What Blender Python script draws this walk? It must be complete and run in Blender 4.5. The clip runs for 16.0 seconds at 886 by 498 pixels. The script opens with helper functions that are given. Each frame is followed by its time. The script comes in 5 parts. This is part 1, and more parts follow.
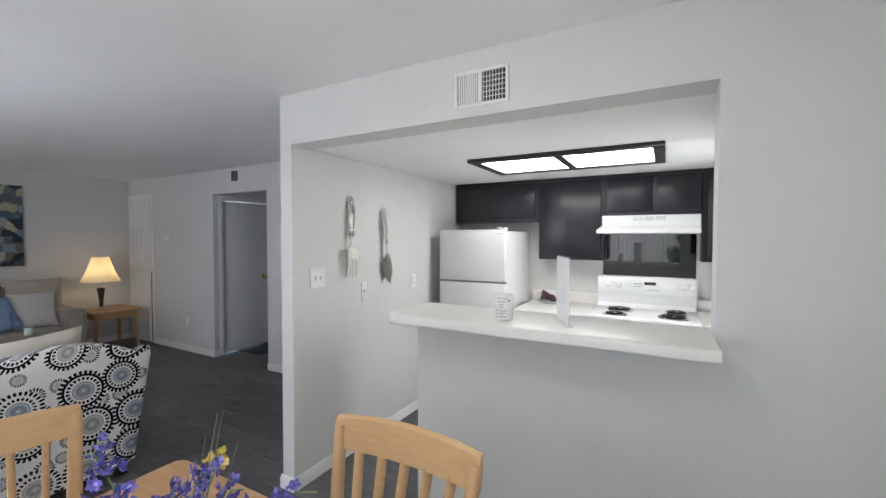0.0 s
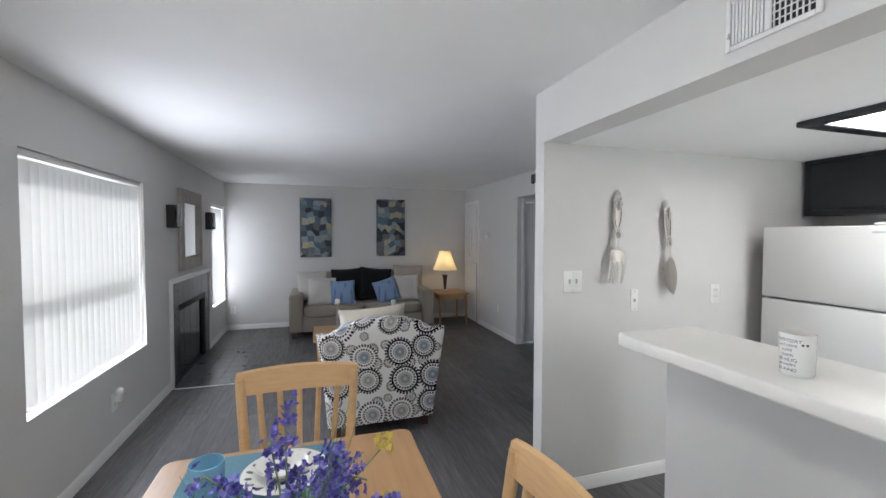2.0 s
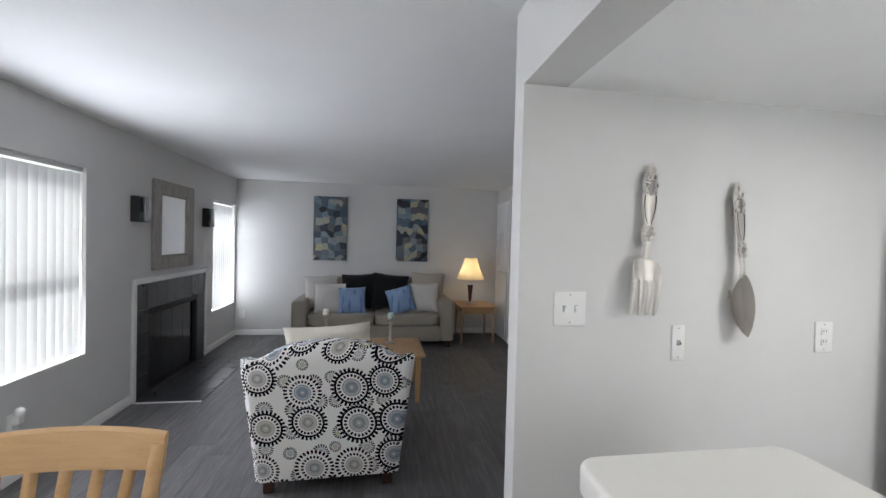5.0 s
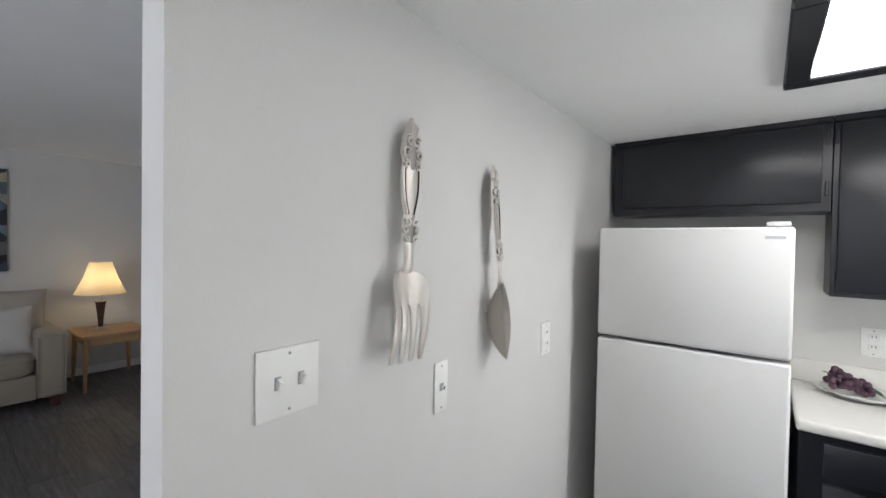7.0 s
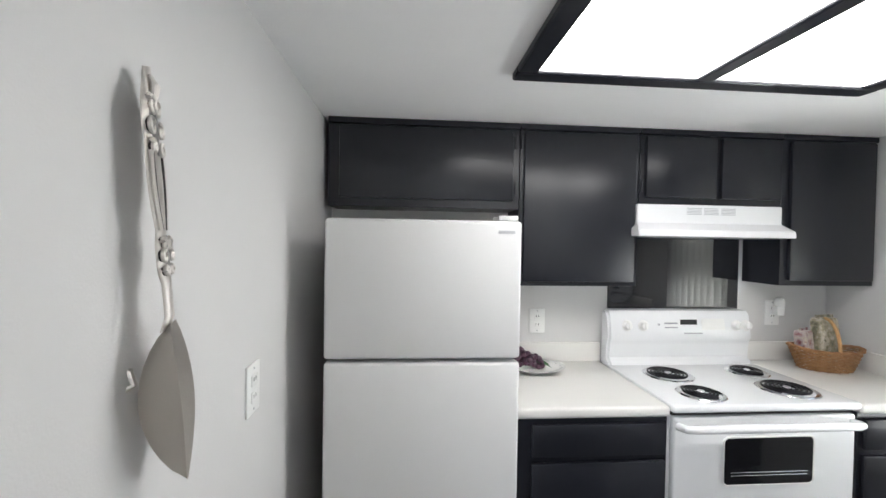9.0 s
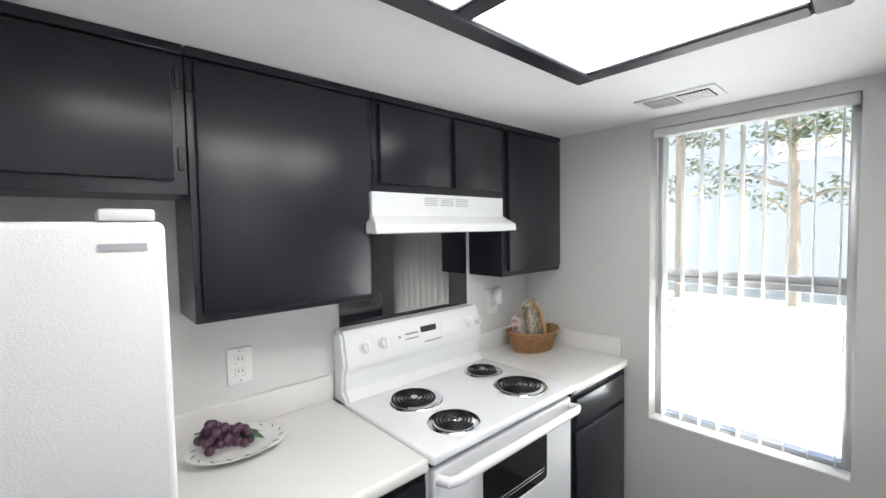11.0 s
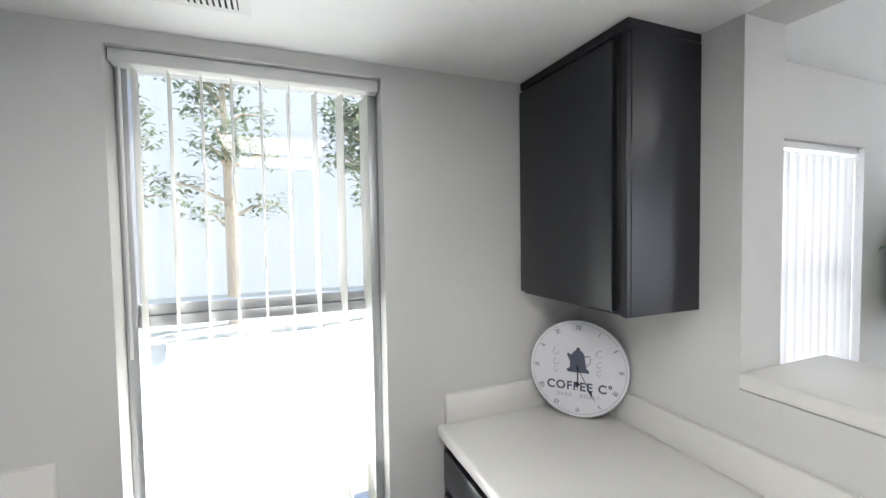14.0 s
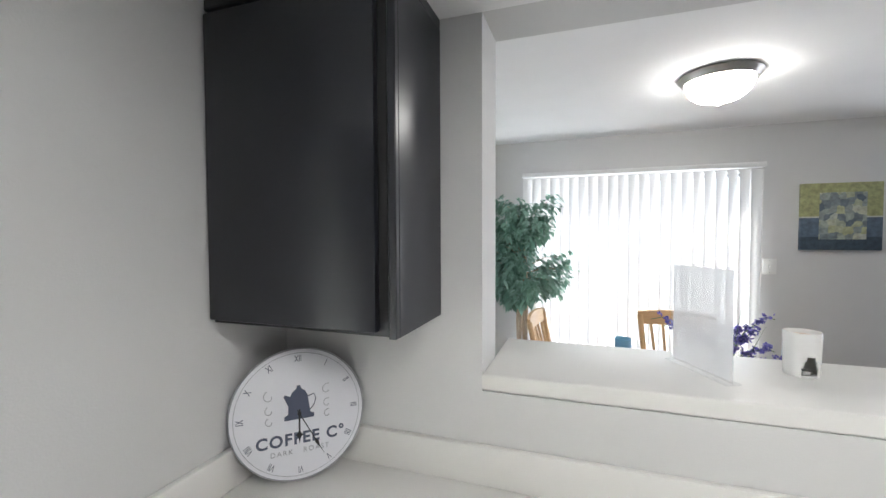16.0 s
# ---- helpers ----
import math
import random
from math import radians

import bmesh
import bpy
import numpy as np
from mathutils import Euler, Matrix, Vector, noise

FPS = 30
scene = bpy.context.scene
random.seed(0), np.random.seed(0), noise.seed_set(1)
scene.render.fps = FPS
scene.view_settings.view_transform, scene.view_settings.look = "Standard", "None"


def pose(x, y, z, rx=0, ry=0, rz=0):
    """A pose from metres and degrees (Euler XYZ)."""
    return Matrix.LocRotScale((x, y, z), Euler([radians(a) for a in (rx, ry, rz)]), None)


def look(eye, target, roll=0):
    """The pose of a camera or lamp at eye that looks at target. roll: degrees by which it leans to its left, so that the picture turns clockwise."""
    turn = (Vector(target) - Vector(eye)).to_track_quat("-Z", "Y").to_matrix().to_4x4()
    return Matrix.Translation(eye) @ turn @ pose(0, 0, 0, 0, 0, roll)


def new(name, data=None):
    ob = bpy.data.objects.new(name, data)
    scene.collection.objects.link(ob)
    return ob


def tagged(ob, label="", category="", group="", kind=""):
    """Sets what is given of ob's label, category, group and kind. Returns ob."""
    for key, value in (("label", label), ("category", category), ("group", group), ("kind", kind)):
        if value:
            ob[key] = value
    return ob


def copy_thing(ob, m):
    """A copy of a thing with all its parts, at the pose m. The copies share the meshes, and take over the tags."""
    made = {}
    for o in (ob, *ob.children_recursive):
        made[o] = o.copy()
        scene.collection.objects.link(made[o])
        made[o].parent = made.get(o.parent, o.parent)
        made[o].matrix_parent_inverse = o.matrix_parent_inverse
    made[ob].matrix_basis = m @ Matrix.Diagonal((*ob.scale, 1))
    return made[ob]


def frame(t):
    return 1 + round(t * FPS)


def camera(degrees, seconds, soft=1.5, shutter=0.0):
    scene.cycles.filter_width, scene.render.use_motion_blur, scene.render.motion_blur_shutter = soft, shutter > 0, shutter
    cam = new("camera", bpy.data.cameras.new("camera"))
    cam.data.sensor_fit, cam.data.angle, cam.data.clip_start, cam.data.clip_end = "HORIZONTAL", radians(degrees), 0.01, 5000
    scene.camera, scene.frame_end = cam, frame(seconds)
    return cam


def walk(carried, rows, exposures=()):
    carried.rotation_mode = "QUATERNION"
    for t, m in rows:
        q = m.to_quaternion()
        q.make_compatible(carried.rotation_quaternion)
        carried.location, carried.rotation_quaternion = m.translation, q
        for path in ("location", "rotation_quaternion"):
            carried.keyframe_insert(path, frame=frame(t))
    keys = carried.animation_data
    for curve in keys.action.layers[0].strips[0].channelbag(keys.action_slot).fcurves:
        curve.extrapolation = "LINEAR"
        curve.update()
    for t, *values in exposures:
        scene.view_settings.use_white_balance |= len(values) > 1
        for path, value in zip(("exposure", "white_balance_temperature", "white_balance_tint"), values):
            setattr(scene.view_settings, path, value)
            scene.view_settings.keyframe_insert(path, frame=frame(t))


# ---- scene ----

◆ ◆ ◆ ◆

**INSTRUCTIONS TO FOLLOW**
Find the line containing "scene.view_settings.use_white_balance |= len(values)". Reproduce it exactly, along with every line after it through the last.

**RESULT FOR THIS TASK**
        scene.view_settings.use_white_balance |= len(values) > 1
        for path, value in zip(("exposure", "white_balance_temperature", "white_balance_tint"), values):
            setattr(scene.view_settings, path, value)
            scene.view_settings.keyframe_insert(path, frame=frame(t))


# ---- scene ----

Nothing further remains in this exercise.